I haven’t had a job with a paycheck in ten years. When I found out I was pregnant with my first daughter, I decided to become the CEO, CFO, and head maid at the Moses house. It’s not a bad gig. I am extremely fortunate to be able to stay home and spend my husband’s money. He appreciates what I do and knows that if I got paid by the hour, I would be super rich. (Then maybe I would hire someone to take over my maid status.)
There are many blogs, books, and articles about working mothers vs. stay at home moms. I am in favor of whatever works for each family. For my family, being home with my girls works. For others, it may be a mixture of daycare, nannies, and/or preschool. DO WHAT YOU HAVE TO DO TO SURVIVE!! But please, whatever you do, don’t judge someone else’s decision.
I’m going to be candid but I am not going to complain. Here is the good, bad, and ugly of my stay at home experience…
On more than one occasion I have tried to quit my job. One day I called Stephen at work. He is a doctor and does not have time to just chat with his wife at 2:00 p.m. I did not care one bit that it might not be a good time to answer his phone. Our three year old was being impossible and the one year old wasn’t exactly endearing herself to me at the moment. When he said “Hello?” I said, “I quit. I’m not doing this anymore.” He listened, I didn’t abandon our kids, and we all lived through that crisis. Then I felt guilty. This would be a recurring theme.
We added daughter number three to our family. I love babies. I am half crazy but those first six months are my favorite times. I adore tiny human beings who love me best. But the sleep deprivation was rough. No more naps for mommy during “down” time because there was no down time. Our youngest has a lot of food and environmental allergies and asthma so her care at times was more challenging than usual. I was outnumbered and at times craved just a few minutes when I could go to the bathroom alone or finish a thought. Then I felt guilty. (See the pattern?)
I wanted to have a clean house, relatively clean children, dinner on the table, and still be awake to say hi to my husband when he got home from work. I really wanted a lunch hour. For me, the above expectations were just too much. I’ve learned that having a clean kitchen and a sort of clean bathroom really does make me happy. The rest of the house will just have to wait. My kids take a bath or shower every night and I can’t budge on that one yet. I like to cook but dinner might be eggs and toast or Papa John’s. Sometimes a cartoon gives me the peace of an uninterrupted sandwich.

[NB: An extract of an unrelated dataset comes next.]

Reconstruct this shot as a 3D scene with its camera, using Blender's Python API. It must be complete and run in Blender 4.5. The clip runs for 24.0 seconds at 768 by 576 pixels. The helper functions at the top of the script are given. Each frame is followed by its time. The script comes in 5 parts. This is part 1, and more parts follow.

I need to spend time with friends and have interests that do not involve my children. My girls need to see me enjoy and excel at something other than hair detangling and grocery shopping. They need ME to be happy so I can ensure that THEY are happy. And I cannot feel guilty.
I will never be good at math, crafts, or birthday parties. I will continue to throw away papers I’m supposed to save. I will have some really crappy mom days that push my patience to the limit.
However, I will always tell my girls I love them. I will never stop singing loudly in the minivan when driving them to school. We will keep laughing, crying, and learning together. And no matter what, I won’t quit my job. After all, this is the only profession where I can get away with wearing yoga pants everyday.